# What to work on:
Quote the material below exactly as written, from the first line to the line that holds "0.02), 0.4, var=0.03)", endpoints included.

# Dataset content:
--- start ---

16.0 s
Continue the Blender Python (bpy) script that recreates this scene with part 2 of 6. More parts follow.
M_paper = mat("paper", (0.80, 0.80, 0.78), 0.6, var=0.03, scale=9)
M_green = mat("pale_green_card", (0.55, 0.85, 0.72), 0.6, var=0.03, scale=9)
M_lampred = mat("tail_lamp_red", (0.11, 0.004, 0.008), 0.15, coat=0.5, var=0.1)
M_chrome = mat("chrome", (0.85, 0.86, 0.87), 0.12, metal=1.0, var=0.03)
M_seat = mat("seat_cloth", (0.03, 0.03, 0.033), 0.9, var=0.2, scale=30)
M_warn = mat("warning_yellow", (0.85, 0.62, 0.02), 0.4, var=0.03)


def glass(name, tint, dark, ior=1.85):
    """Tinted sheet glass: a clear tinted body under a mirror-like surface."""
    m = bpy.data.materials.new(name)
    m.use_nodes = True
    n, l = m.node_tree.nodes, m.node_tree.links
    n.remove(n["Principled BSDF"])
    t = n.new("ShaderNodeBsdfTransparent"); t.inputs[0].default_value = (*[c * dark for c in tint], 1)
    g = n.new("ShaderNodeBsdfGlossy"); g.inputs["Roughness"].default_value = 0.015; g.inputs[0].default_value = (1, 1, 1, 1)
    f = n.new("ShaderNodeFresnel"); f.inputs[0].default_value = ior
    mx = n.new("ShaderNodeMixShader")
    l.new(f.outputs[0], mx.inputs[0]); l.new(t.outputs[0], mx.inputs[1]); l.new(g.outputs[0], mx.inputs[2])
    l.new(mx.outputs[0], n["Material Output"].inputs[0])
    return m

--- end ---

# Finished answer:
16.0 s
Continue the Blender Python (bpy) script that recreates this scene with part 2 of 6. More parts follow.
M_paper = mat("paper", (0.80, 0.80, 0.78), 0.6, var=0.03, scale=9)
M_green = mat("pale_green_card", (0.55, 0.85, 0.72), 0.6, var=0.03, scale=9)
M_lampred = mat("tail_lamp_red", (0.11, 0.004, 0.008), 0.15, coat=0.5, var=0.1)
M_chrome = mat("chrome", (0.85, 0.86, 0.87), 0.12, metal=1.0, var=0.03)
M_seat = mat("seat_cloth", (0.03, 0.03, 0.033), 0.9, var=0.2, scale=30)
M_warn = mat("warning_yellow", (0.85, 0.62, 0.02), 0.4, var=0.03)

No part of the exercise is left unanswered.